Qui non si tratta di imbracciare il Diritto Canonico, canone 1184, sulla negazione delle esequie ecclesiastiche ad alcune categorie di persone (i cosiddetti “peccatori manifesti” i cui funerali costituirebbero scandalo per i fedeli: è l’articolo, ad esempio, per il quale non si è concessa la celebrazione dei funerali in Chiesa di Totò Riina).

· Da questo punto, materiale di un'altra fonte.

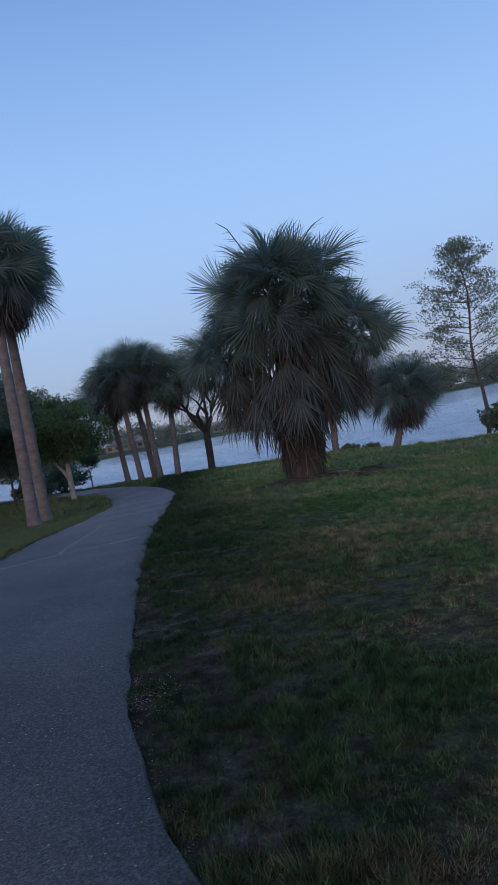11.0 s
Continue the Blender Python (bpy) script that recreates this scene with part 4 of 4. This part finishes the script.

Il Diritto Canonico deve essere letto alla luce del Vangelo, non viceversa. Ma ciò che fa specie e, anche, indispettisce è il titolo “Se in Chiesa entra l’amore” che fa nascere spontanea una domanda: fino ad ora cosa c’è stato nella Chiesa? Il memoriale della passione, morte e Risurrezione di Cristo cosa è? I Sacramenti cosa sono? La carità, le opere di bene in generale, l’impegno di tanti, consacrati e laici, cos’è? Non è amore? Un titolo come questo mi inquieta, perché pare suggerire che in Chiesa sia entrato l’amore solo nel momento in cui si è concesso il funerale a una coppia omosessuale. Seppellire i morti è opera di misericordia, pertanto è giusto concedere le esequie ecclesiastiche ad Alex e Luca, però potrebbe esserci un pericolo. È certamente vero che lo sguardo della Chiesa sull’omosessualità sta cambiando; gli studi, anche teologici, stanno lavorando molto sul tema, così come è altrettanto vero che troppe volte le coppie omosessuali sono state oggetto di comportamenti disumani e vergognosi, anche da parte di chi si è definito cattolico. Tuttavia, un titolo come quello in questione sembra quasi lasciar intendere che l’amore omosessuale debba essere visto come la forma paradigmatica dell’amore stesso, come se l’amore tra un uomo e una donna fosse di serie B, pena una Chiesa nella quale l’amore non entra.
No, l’amore è costitutivo della Chiesa, perché la Chiesa è di Dio, che ama tutti e ciascuno, senza distinzioni: sulle altre questioni, continuiamo la riflessione e il confronto civile, nel rispetto della dignità umana e alla luce del Vangelo.